I have created picture, representing part of the story we have read. It shows two men, Jose and Simeon, walking out of a cave in which they have been held for twelve months. As they walk out they see that people have begun to practice the Sabbath, after having not before they were in the cave. Whilst they were in the cave they studied Torah every day. To me, this represents the studying I have done in Kabbalat Torah, which has included learning about Sukkoth, Refugees, Diaspora Jews, Human Rights, Privilege, Racism, Pluralism, denominationalism and self care. I think that Jose and Simeon leaving the cave, for me represents using that which I have learnt in classes in my life beyond the classes. In this coming year I would like to learn, how to do this and more about how I can use knowledge in the future and try to implement it in my life as this story has shown that this is very important. 

 

Raphaël Cassin

In my project there is a cave with six holes on it. Each hole includes a picture symbolizing a value that as a teenager, I have to learn before leaving school and facing the real world. Those are the values that I’ve learned this year, at the Kabbalat Torah program.

The six values are :

  • Tolerance
  • Volunteering within the Jewish Community
  • Jewish Festivals
  • Jewish Studies
  • Being part of a group
  • Family values

From the Kabbalat Torah program with Sophie and Yael, I have learned about being tolerant and welcoming people such as refugees. I’ve learned about the declaration of human rights and René Cassin. From my first year of GCSE religion, Janet taught me about Jewish beliefs and practices.
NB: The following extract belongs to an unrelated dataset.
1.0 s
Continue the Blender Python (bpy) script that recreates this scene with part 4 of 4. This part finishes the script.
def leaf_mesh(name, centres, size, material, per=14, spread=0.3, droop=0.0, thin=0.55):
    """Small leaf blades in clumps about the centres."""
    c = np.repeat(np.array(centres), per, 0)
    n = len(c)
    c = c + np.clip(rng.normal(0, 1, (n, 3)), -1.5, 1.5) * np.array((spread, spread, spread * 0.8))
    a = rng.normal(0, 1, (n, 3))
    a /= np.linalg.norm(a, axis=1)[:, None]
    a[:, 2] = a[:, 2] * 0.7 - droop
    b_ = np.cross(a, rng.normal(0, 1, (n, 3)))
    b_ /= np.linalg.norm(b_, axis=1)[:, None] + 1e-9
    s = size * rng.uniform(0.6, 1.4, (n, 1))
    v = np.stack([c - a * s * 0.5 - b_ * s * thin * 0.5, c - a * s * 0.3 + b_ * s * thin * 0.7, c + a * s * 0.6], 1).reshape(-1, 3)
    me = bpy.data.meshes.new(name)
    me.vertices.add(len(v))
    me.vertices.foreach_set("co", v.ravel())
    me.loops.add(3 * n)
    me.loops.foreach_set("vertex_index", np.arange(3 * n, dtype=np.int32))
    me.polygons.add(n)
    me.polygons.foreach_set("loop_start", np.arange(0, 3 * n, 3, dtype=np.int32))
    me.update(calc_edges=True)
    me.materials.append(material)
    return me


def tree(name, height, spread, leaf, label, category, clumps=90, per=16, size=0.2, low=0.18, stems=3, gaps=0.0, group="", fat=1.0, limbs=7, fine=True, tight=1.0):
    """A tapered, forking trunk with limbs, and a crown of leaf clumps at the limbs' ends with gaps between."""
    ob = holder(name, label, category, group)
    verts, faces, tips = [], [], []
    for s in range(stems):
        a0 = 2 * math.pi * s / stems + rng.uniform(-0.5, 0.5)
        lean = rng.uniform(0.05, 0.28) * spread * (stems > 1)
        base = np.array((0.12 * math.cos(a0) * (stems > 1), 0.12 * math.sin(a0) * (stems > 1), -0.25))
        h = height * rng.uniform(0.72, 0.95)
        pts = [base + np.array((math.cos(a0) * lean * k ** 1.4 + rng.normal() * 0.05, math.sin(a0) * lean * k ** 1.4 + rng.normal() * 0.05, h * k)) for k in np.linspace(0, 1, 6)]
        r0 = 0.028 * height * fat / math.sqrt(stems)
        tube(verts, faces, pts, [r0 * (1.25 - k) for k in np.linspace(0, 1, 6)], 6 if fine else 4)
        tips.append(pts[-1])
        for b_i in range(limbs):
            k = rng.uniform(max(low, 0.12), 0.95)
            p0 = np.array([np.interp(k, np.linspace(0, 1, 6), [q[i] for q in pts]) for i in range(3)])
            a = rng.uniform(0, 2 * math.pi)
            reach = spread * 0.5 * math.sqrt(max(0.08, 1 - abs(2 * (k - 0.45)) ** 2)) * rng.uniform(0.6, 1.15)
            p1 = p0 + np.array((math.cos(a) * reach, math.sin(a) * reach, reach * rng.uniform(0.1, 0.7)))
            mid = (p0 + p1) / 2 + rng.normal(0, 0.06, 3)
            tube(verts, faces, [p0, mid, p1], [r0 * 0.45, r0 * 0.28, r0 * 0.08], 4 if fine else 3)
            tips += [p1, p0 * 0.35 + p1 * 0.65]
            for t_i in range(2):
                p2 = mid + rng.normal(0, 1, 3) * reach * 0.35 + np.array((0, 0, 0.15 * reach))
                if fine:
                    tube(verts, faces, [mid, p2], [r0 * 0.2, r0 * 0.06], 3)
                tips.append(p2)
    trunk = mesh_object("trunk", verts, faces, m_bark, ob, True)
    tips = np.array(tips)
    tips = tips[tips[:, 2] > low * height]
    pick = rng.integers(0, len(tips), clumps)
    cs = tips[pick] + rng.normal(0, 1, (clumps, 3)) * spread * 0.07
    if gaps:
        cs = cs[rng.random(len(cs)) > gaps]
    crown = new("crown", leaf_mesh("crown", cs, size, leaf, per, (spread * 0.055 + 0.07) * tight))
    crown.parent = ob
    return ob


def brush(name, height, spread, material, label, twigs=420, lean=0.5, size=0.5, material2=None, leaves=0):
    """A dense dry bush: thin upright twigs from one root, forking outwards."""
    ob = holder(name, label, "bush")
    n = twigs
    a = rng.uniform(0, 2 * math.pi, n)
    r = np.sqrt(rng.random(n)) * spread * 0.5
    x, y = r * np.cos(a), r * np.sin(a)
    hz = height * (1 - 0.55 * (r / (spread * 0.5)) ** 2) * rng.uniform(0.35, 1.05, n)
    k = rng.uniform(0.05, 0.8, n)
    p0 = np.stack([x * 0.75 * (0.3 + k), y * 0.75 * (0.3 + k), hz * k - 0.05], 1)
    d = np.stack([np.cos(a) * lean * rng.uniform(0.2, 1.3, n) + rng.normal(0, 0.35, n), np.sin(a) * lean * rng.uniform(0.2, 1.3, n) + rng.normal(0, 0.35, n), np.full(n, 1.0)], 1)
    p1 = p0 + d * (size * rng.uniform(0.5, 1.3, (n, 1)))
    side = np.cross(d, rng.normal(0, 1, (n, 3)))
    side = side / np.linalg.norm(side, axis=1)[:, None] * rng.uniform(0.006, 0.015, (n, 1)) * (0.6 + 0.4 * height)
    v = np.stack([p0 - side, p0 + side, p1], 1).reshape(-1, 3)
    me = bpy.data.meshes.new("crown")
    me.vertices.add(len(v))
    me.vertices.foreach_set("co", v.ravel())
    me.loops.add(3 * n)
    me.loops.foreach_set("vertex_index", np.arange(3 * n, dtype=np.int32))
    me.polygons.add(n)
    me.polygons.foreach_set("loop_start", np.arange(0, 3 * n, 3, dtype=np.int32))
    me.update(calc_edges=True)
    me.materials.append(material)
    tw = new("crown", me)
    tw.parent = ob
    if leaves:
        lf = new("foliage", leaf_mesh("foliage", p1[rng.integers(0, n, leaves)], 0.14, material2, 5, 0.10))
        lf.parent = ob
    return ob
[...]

I would like to thanks them.

This year, I was involved in a Jewish community called « Project Impact » volunteering with the Jewish community like helping disabled people, baking for the NHS and writing to isolated people during lockdown.

 

Jemima Killick

This piece represents the journey taken by Rabbi Shimon bar Yochai from a dark place (the cave) through to the enlightenment and knowledge. This represents what I have learnt because learning takes a person from being in the dark to metaphorically being in the light, and having more knowledge and more experience than before. Moving forward, I would like to use the learning from Kabbalat Torah to be more mindful of others, from when we learnt about equality and also to be more mindful of myself, from when we learnt about wellbeing. This year, I am learning a lot because I am working towards my Bat Mitzvah, and therefore would like to learn more Hebrew and take my Jewish learning into everyday use.

Clara King

This year in Kabbalat Torah, I have learnt about everything that’s important to me such as family and friends. I have learnt a lot about my Jewish heritage, as well as stories from the past. Moving forward, I want to follow the examples that my Jewish leaders have set and shown for me, in order to be better in day to day life. While there’s nothing specific that I’m working towards, I have areas that I want to improve in, and changes I want to make. I also want to continue volunteering at a local primary school, as I loved my time with the children. My experience at Kabbalat Torah, and my time in B'nei Mitzvah, has given me lessons I can apply in the future, when striving to achieve these tasks. I would love to continue learning more about my ancestors and Jewish community, and keep a close relationship with Westminster Synagogue as I grow up.

 

Sofi Shall

My art focuses on the word ‘emerge’ - I’m so thrilled that I’ve been able to see and explore these topics with these young people and am excited to see them continue to emerge in the future - both in terms of who they are as people and emerge themselves in Jewish values and ideas. I have no doubt they will do wonderful things.

 

Yael Roberts 

For my piece of art, I wanted to envision the cave as a site for growth. The collage I created uses real rosemary from my garden - and shows it flying off as it leaves the confines of what it has known and goes out into the world. I see our Kabbalat Torah class as a real incubator for growth amongst our teenagers. Much as the lockdown has put us all in isolation like Rabbi Shimon Bar Yochai, Kabbalat Torah is a wonderful environment for our students to learn and reflect as they prepare to fly of into becoming adult members of our community and agents of change in the world beyond. We can all learn from them to challenge what we think we know and to explore new possibilities for our own emergence.